══ Provided data
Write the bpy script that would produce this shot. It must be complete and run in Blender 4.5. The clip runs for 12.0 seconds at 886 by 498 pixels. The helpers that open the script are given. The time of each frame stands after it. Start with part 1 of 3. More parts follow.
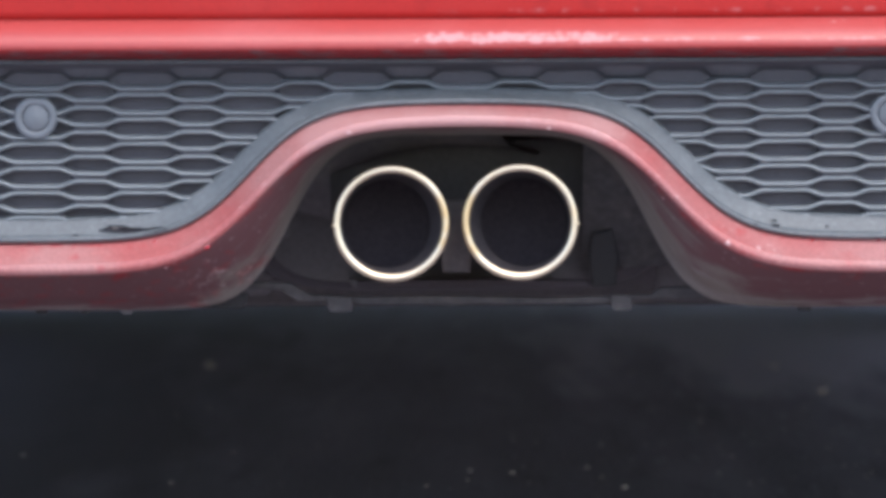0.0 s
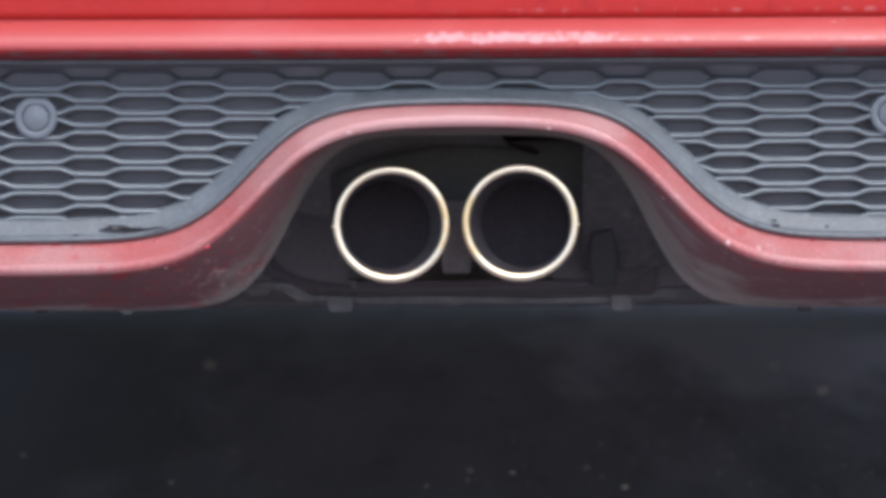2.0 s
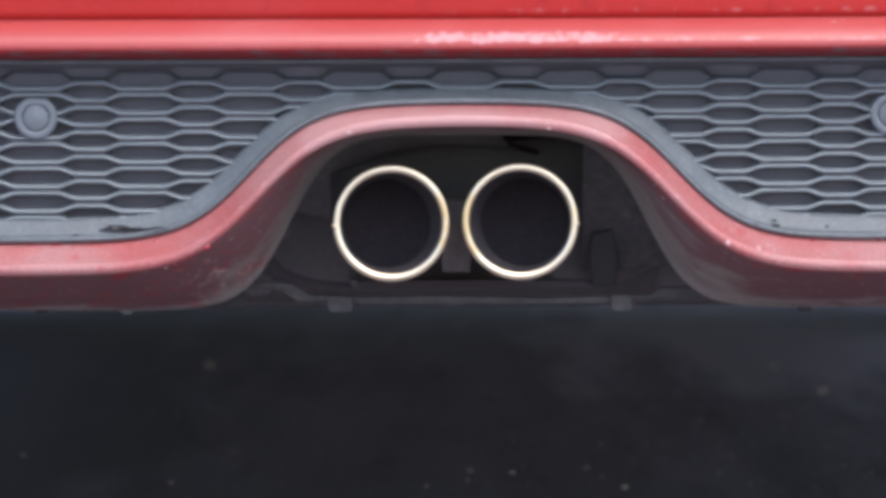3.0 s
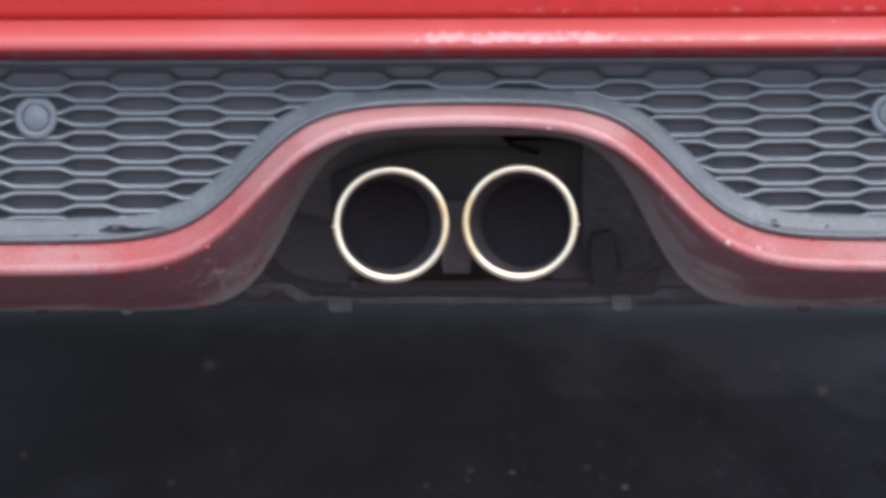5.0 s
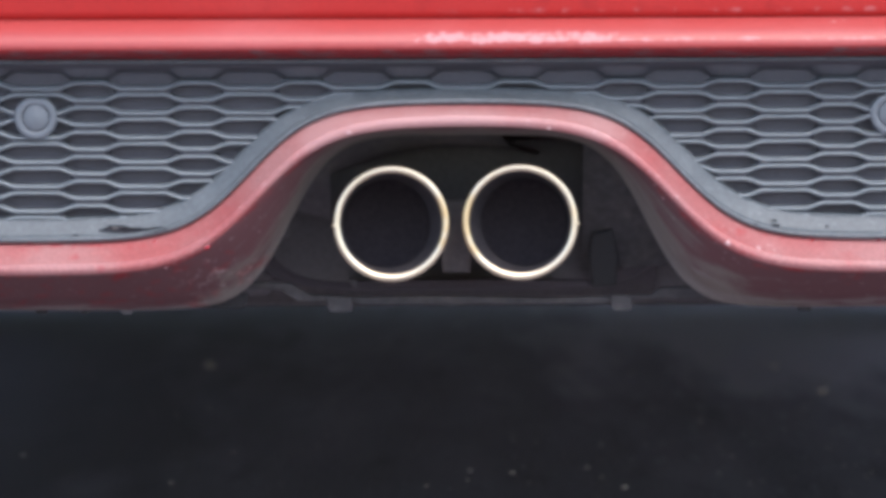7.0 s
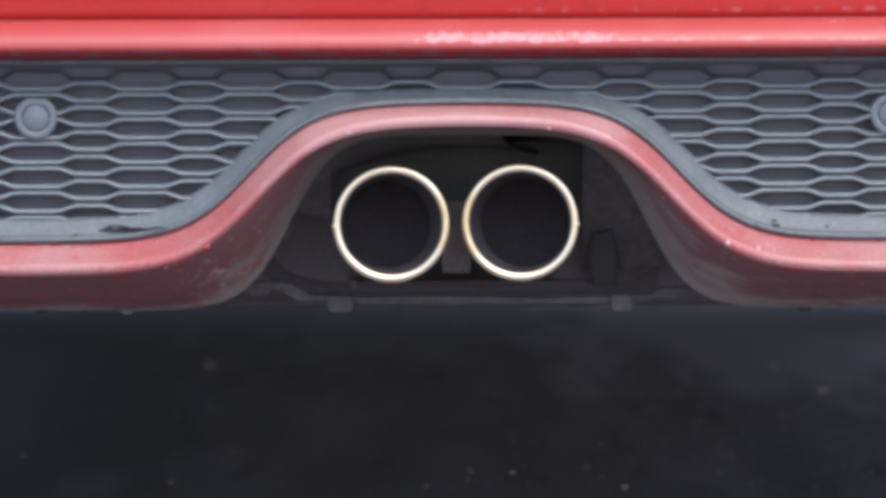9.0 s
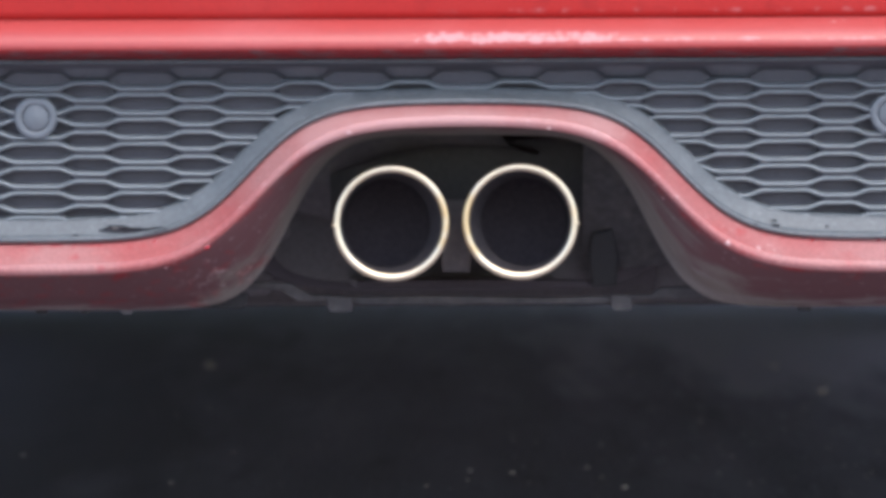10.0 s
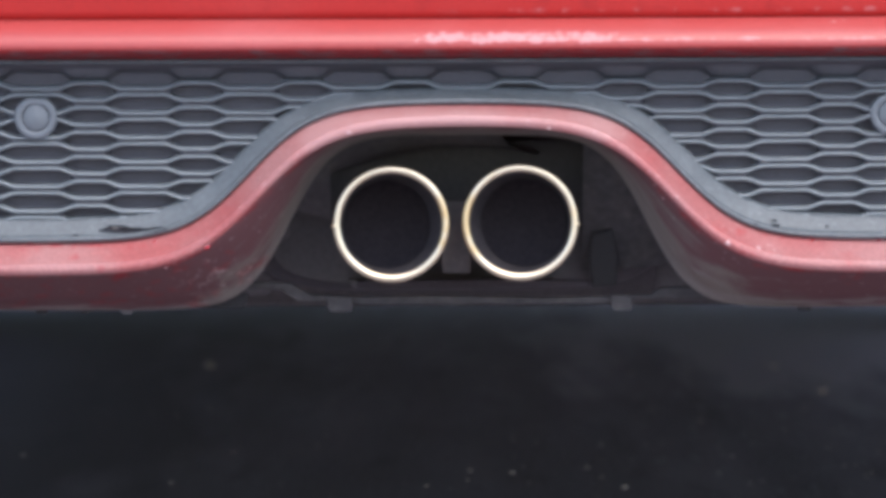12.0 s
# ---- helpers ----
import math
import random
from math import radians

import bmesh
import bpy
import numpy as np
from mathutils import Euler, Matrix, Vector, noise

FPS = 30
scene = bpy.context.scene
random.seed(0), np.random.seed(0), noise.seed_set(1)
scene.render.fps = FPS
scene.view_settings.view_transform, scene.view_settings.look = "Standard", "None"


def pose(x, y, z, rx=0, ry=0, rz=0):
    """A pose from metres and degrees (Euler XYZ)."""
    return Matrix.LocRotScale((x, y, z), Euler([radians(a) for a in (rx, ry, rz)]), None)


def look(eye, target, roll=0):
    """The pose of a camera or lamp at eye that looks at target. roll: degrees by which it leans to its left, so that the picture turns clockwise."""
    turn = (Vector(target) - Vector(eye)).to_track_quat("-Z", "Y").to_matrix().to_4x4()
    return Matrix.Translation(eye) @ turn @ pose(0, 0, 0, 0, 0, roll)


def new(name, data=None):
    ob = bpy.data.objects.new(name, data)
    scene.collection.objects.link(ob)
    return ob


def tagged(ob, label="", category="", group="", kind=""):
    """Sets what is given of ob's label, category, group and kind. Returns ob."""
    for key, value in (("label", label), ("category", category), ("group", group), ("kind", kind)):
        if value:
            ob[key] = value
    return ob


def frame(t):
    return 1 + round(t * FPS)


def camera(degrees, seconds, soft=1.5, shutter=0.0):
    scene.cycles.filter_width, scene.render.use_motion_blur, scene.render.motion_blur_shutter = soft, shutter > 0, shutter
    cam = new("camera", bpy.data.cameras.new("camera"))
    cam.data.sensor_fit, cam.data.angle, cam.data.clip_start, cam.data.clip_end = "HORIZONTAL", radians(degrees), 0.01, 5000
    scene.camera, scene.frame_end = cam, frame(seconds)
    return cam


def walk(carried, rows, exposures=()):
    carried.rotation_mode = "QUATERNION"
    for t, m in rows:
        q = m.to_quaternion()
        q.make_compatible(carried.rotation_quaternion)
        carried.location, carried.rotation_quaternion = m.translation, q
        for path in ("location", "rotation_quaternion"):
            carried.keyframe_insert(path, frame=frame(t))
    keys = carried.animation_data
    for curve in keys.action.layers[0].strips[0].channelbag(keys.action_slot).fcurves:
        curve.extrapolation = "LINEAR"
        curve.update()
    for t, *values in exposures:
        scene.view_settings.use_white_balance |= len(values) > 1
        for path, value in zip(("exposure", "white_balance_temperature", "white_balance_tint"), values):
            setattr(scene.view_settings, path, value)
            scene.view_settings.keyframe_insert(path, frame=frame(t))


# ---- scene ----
════
__What you should do__: Start with the line that contains "scene = bpy.context.scene" and end with the line that contains "of a camera"; give those lines again exactly, and no others.

__Result__:
scene = bpy.context.scene
random.seed(0), np.random.seed(0), noise.seed_set(1)
scene.render.fps = FPS
scene.view_settings.view_transform, scene.view_settings.look = "Standard", "None"


def pose(x, y, z, rx=0, ry=0, rz=0):
    """A pose from metres and degrees (Euler XYZ)."""
    return Matrix.LocRotScale((x, y, z), Euler([radians(a) for a in (rx, ry, rz)]), None)


def look(eye, target, roll=0):
    """The pose of a camera or lamp at eye that looks at target. roll: degrees by which it leans to its left, so that the picture turns clockwise."""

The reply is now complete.